--- start of Dataset extract ---

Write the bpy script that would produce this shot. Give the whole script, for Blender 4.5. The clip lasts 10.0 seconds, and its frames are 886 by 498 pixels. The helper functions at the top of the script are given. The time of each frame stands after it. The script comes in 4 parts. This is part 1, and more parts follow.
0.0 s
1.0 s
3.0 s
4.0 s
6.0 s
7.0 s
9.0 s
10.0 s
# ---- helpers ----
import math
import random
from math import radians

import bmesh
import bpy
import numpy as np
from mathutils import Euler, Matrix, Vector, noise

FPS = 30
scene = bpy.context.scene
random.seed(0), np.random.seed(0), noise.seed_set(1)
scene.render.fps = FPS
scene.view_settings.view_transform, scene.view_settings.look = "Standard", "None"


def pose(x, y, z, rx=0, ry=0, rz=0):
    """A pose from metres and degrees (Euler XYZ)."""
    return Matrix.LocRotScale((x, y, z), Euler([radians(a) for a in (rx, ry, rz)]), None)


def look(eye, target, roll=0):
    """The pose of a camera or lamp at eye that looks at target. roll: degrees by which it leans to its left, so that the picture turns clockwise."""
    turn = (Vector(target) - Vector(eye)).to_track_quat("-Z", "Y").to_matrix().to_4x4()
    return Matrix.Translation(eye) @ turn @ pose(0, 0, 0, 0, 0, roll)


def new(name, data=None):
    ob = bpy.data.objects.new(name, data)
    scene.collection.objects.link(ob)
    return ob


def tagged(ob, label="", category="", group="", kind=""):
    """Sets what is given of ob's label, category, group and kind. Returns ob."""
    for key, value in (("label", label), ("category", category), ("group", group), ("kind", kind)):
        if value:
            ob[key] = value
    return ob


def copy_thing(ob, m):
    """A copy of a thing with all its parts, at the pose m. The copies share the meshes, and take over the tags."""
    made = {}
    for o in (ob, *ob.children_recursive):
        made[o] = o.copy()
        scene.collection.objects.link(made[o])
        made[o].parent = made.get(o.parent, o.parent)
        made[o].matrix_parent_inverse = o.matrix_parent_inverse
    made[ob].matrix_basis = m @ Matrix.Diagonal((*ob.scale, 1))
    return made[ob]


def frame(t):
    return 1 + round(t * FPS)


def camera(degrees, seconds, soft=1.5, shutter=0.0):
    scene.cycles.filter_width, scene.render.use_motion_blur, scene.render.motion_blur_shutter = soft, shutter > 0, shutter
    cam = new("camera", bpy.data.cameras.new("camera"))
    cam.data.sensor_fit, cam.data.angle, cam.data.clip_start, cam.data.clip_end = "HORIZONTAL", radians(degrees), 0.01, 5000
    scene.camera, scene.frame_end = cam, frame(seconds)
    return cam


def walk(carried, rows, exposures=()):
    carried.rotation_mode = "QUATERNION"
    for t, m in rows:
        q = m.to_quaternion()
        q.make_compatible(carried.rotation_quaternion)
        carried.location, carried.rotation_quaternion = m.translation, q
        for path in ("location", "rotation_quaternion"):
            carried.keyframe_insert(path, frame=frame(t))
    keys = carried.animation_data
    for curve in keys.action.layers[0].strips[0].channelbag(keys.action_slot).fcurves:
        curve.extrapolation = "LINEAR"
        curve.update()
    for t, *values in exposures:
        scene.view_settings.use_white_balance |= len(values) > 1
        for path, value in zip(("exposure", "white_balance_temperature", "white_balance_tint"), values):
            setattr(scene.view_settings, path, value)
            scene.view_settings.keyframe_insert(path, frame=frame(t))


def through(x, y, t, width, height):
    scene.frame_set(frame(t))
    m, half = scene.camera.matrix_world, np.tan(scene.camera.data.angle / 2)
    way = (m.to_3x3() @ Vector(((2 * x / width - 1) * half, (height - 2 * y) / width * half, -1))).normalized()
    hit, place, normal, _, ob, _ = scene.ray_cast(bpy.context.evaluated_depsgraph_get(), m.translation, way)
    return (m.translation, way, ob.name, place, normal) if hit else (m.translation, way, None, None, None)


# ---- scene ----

--- end of Dataset extract ---

» **Instruction**: Start at the line with "return Matrix.Translation(eye) @" and stop after the line with "scene.camera, scene.frame_end = cam, frame(seconds)". Repeat exactly the lines in that range.

» **Response to the task**:
    return Matrix.Translation(eye) @ turn @ pose(0, 0, 0, 0, 0, roll)


def new(name, data=None):
    ob = bpy.data.objects.new(name, data)
    scene.collection.objects.link(ob)
    return ob


def tagged(ob, label="", category="", group="", kind=""):
    """Sets what is given of ob's label, category, group and kind. Returns ob."""
    for key, value in (("label", label), ("category", category), ("group", group), ("kind", kind)):
        if value:
            ob[key] = value
    return ob


def copy_thing(ob, m):
    """A copy of a thing with all its parts, at the pose m. The copies share the meshes, and take over the tags."""
    made = {}
    for o in (ob, *ob.children_recursive):
        made[o] = o.copy()
        scene.collection.objects.link(made[o])
        made[o].parent = made.get(o.parent, o.parent)
        made[o].matrix_parent_inverse = o.matrix_parent_inverse
    made[ob].matrix_basis = m @ Matrix.Diagonal((*ob.scale, 1))
    return made[ob]


def frame(t):
    return 1 + round(t * FPS)


def camera(degrees, seconds, soft=1.5, shutter=0.0):
    scene.cycles.filter_width, scene.render.use_motion_blur, scene.render.motion_blur_shutter = soft, shutter > 0, shutter
    cam = new("camera", bpy.data.cameras.new("camera"))
    cam.data.sensor_fit, cam.data.angle, cam.data.clip_start, cam.data.clip_end = "HORIZONTAL", radians(degrees), 0.01, 5000
    scene.camera, scene.frame_end = cam, frame(seconds)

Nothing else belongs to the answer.